**Supplied information**
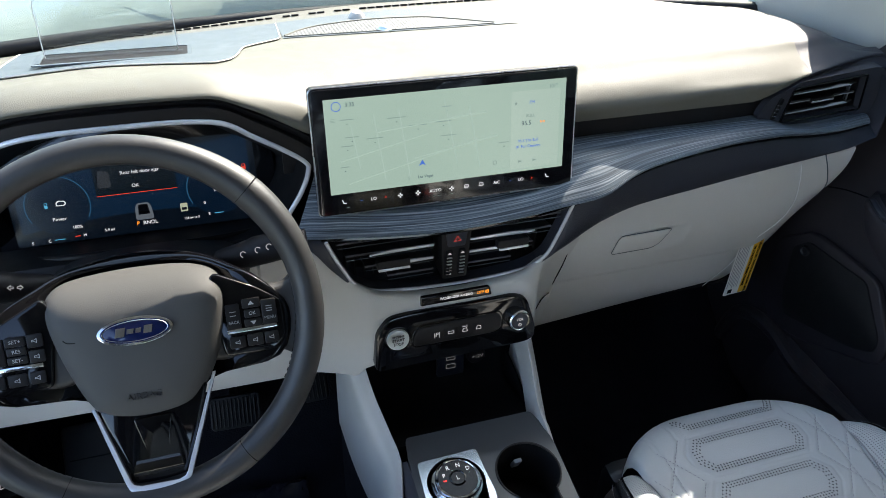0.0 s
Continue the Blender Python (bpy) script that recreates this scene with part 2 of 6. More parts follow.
def sheet(rows, thick=0.0, loop=False, bm=None):
    """A grid through rows of points; thick gives it a back."""
    bm = bm or bmesh.new()
    vs = [[bm.verts.new(p) for p in r] for r in rows]
    for a, b in zip(vs, vs[1:]):
        k = len(a)
        for i in range(k if loop else k - 1):
            j = (i + 1) % k
            if (a[i].co - a[j].co).length < 1e-7 and (b[i].co - b[j].co).length < 1e-7:
                continue
            bm.faces.new((a[i], a[j], b[j], b[i]))
    if thick:
        bm.normal_update()
        ws = [[bm.verts.new(v.co - v.normal * thick) for v in r] for r in vs]
        for a, b in zip(ws, ws[1:]):
            k = len(a)
            for i in range(k if loop else k - 1):
                j = (i + 1) % k
                bm.faces.new((b[i], b[j], a[j], a[i]))
        for v, w in ((vs[0], ws[0]), (vs[-1][::-1], ws[-1][::-1])):
            for i in range(len(v) - 1):
                bm.faces.new((v[i + 1], v[i], w[i], w[i + 1]))
        if not loop:
            for v, w in (([r[0] for r in vs][::-1], [r[0] for r in ws][::-1]), ([r[-1] for r in vs], [r[-1] for r in ws])):
                for i in range(len(v) - 1):
                    bm.faces.new((v[i + 1], v[i], w[i], w[i + 1]))
    return bm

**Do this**
Copy the material shown above in full and exactly. Skip the pictures.

**Task answer**
0.0 s
Continue the Blender Python (bpy) script that recreates this scene with part 2 of 6. More parts follow.
def sheet(rows, thick=0.0, loop=False, bm=None):
    """A grid through rows of points; thick gives it a back."""
    bm = bm or bmesh.new()
    vs = [[bm.verts.new(p) for p in r] for r in rows]
    for a, b in zip(vs, vs[1:]):
        k = len(a)
        for i in range(k if loop else k - 1):
            j = (i + 1) % k
            if (a[i].co - a[j].co).length < 1e-7 and (b[i].co - b[j].co).length < 1e-7:
                continue
            bm.faces.new((a[i], a[j], b[j], b[i]))
    if thick:
        bm.normal_update()
        ws = [[bm.verts.new(v.co - v.normal * thick) for v in r] for r in vs]
        for a, b in zip(ws, ws[1:]):
            k = len(a)
            for i in range(k if loop else k - 1):
                j = (i + 1) % k
                bm.faces.new((b[i], b[j], a[j], a[i]))
        for v, w in ((vs[0], ws[0]), (vs[-1][::-1], ws[-1][::-1])):
            for i in range(len(v) - 1):
                bm.faces.new((v[i + 1], v[i], w[i], w[i + 1]))
        if not loop:
            for v, w in (([r[0] for r in vs][::-1], [r[0] for r in ws][::-1]), ([r[-1] for r in vs], [r[-1] for r in ws])):
                for i in range(len(v) - 1):
                    bm.faces.new((v[i + 1], v[i], w[i], w[i + 1]))
    return bm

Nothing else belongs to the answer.